### WHAT IS BEING ASKED
Copy, character for character, the lines running from the one with "scene.camera, scene.frame_end = cam, frame(seconds)" to the one with "carried.location, carried.rotation_quaternion = m.translation, q", ends included. Leave out every other line.

### EXERCISE INPUTS

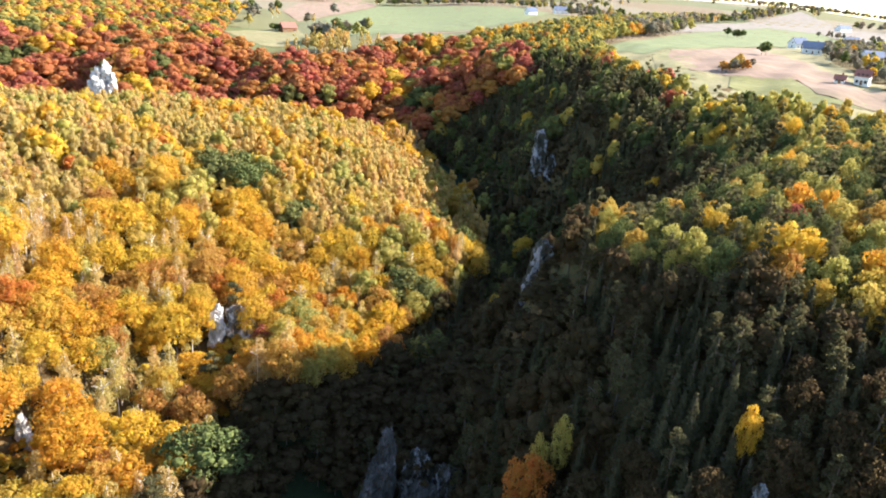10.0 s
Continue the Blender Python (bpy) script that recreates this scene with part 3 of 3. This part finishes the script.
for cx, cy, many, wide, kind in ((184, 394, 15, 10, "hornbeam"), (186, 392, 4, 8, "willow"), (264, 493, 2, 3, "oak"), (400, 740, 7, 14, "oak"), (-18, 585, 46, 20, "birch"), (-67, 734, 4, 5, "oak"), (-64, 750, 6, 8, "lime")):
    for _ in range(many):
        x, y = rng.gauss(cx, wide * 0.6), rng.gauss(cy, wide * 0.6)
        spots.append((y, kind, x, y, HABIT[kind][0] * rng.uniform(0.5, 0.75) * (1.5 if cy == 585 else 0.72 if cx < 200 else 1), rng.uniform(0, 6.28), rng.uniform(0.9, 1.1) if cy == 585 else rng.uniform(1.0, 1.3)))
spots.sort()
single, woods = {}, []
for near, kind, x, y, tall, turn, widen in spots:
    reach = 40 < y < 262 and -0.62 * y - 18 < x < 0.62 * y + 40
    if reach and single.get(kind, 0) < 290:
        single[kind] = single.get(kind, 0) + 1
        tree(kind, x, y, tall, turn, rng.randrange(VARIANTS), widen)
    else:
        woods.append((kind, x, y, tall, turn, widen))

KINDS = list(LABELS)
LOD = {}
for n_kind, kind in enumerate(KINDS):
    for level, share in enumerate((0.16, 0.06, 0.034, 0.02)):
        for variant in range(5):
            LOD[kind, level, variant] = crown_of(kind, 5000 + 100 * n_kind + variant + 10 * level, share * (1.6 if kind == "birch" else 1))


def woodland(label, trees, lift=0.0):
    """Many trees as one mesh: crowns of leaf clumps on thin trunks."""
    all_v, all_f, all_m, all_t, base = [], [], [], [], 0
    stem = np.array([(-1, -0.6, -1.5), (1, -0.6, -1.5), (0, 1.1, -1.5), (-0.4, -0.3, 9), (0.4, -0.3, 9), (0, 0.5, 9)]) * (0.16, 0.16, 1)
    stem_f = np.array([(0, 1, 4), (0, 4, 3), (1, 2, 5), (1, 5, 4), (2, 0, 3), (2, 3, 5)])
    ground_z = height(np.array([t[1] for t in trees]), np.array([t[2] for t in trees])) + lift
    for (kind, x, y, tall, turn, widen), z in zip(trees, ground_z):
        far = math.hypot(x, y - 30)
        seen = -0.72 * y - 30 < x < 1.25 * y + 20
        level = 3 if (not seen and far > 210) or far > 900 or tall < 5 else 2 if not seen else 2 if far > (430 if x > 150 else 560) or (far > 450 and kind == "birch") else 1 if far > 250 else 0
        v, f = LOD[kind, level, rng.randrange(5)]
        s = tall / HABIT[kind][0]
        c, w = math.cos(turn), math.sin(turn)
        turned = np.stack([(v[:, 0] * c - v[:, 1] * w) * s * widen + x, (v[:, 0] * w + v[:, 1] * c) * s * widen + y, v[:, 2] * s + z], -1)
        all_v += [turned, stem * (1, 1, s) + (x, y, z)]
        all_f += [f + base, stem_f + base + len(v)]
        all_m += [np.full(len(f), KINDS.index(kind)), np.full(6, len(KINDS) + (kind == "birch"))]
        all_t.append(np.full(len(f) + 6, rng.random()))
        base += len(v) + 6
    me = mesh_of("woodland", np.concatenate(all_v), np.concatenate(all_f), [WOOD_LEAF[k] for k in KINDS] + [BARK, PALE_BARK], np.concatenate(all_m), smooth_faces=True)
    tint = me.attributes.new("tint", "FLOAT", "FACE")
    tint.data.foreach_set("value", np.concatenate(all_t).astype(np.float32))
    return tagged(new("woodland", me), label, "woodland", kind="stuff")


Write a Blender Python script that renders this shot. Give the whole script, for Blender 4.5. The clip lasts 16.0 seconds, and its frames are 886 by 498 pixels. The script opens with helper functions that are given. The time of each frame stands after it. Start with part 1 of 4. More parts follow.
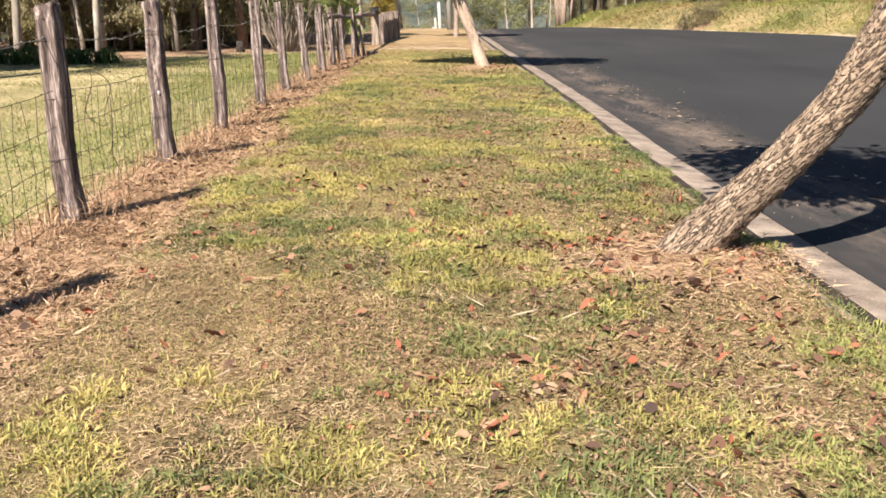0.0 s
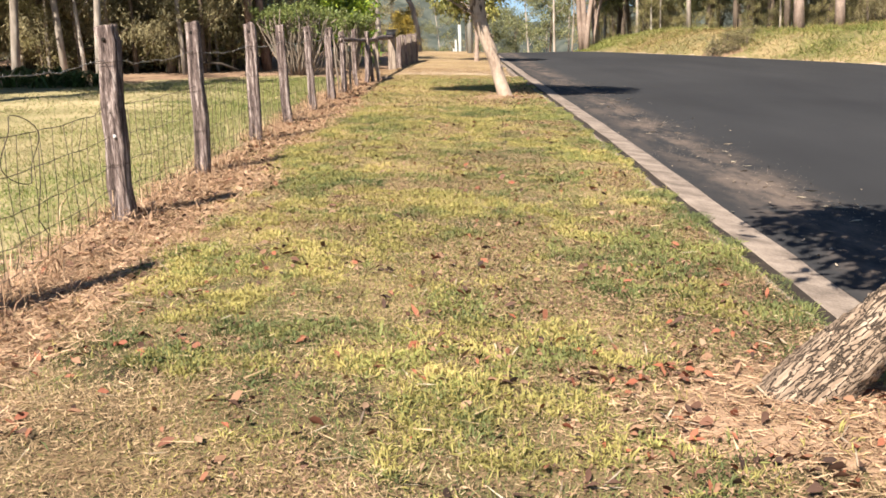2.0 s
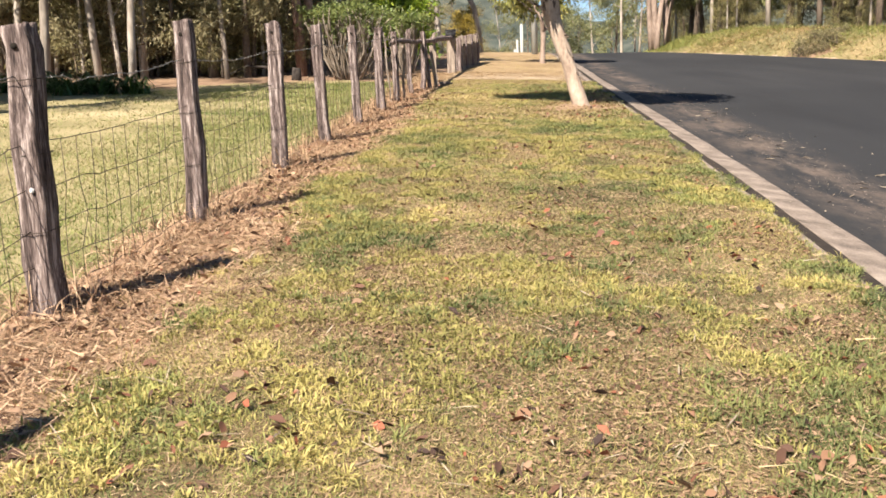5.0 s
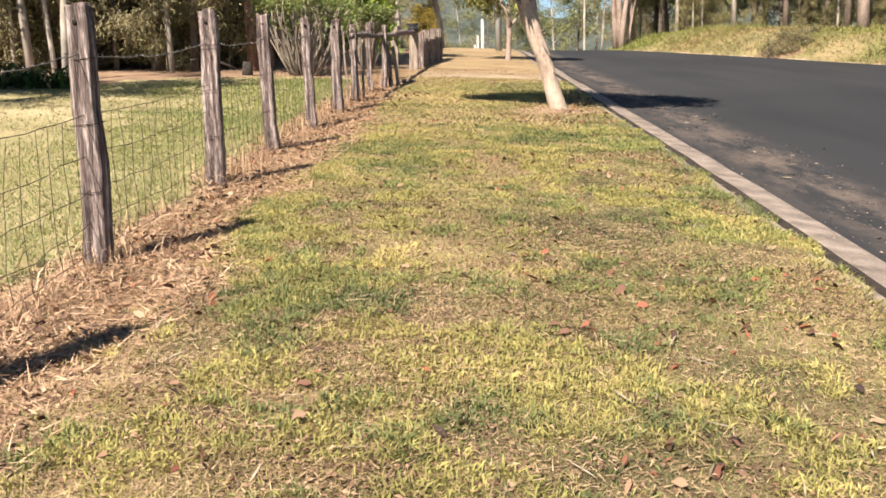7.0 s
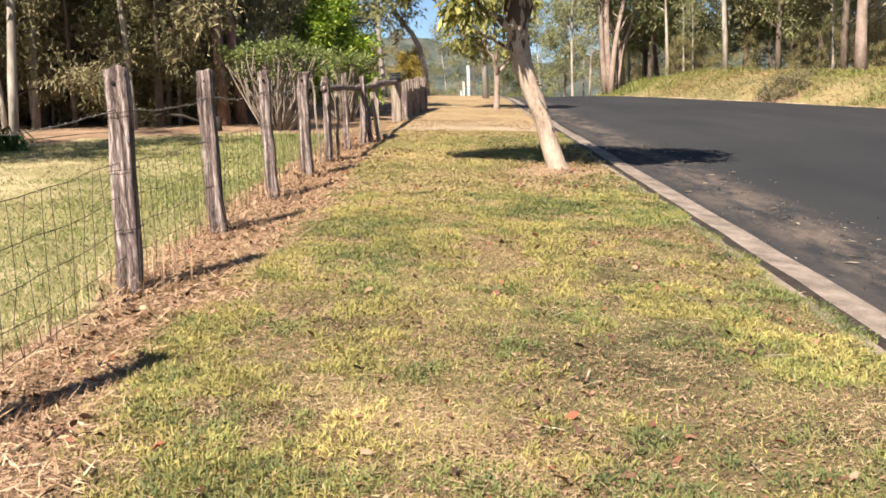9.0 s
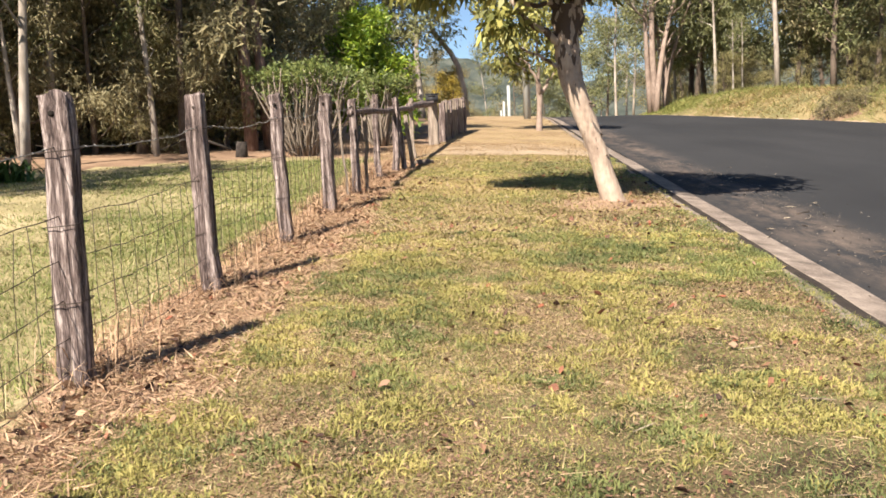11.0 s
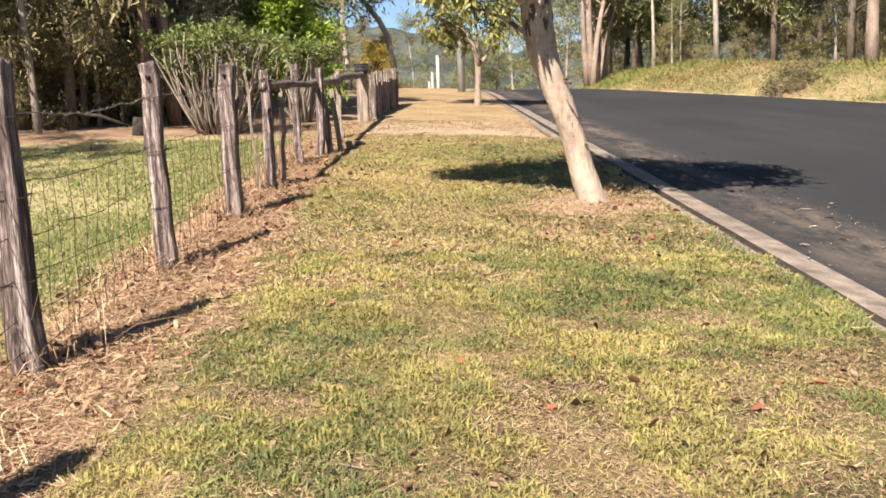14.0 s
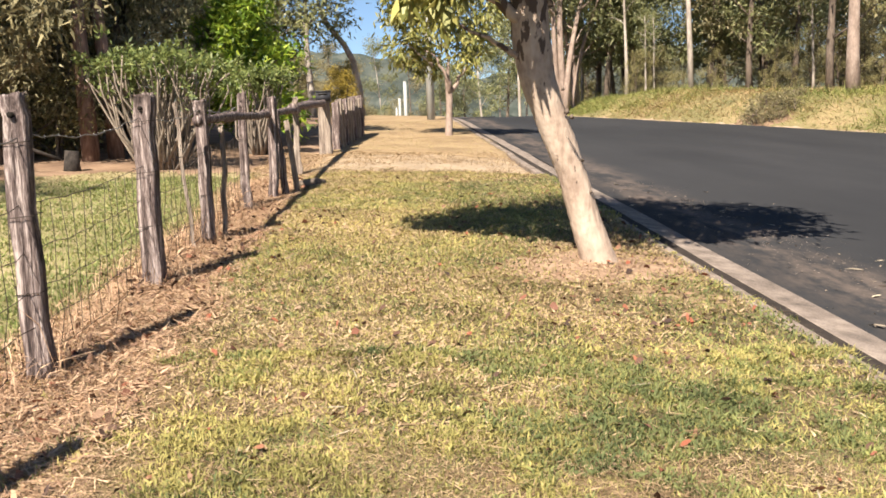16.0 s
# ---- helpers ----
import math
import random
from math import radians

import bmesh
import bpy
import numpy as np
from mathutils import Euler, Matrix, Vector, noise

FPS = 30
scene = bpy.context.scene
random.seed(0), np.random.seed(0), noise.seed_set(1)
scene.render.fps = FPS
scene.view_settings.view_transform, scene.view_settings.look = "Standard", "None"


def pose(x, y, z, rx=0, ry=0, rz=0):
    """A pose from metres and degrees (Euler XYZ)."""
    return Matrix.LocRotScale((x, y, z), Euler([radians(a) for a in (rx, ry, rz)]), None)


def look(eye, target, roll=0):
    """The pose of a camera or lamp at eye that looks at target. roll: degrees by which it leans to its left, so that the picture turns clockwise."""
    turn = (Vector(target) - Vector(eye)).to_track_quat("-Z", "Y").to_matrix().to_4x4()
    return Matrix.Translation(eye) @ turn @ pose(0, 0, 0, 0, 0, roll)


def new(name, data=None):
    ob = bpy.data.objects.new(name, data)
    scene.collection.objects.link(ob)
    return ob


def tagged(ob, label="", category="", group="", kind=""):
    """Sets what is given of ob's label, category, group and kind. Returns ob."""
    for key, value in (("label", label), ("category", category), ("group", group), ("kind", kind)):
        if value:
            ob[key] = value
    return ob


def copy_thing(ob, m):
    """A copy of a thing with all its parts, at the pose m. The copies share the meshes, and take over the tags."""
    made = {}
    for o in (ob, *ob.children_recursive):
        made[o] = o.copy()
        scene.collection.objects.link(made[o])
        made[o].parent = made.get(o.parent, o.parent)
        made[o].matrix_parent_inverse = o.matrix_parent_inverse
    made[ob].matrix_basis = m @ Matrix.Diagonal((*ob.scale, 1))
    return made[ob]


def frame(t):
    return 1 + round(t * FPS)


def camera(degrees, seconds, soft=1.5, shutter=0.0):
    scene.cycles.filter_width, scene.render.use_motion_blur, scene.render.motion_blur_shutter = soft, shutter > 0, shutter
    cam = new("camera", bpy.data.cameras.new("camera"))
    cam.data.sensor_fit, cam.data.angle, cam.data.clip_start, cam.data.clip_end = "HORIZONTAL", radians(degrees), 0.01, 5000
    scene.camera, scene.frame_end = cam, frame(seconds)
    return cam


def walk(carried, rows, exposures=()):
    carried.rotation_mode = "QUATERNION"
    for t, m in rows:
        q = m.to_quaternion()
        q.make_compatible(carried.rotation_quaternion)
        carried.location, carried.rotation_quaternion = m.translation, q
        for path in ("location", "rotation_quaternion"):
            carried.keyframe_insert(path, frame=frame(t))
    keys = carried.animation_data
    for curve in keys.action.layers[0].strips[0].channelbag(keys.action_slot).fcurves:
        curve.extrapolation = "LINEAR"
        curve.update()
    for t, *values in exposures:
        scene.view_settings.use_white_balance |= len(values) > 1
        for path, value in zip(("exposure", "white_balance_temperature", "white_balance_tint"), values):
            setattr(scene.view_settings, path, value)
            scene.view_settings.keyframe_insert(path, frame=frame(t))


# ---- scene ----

### OUTPUT FOR THIS EXERCISE
    scene.camera, scene.frame_end = cam, frame(seconds)
    return cam


def walk(carried, rows, exposures=()):
    carried.rotation_mode = "QUATERNION"
    for t, m in rows:
        q = m.to_quaternion()
        q.make_compatible(carried.rotation_quaternion)
        carried.location, carried.rotation_quaternion = m.translation, q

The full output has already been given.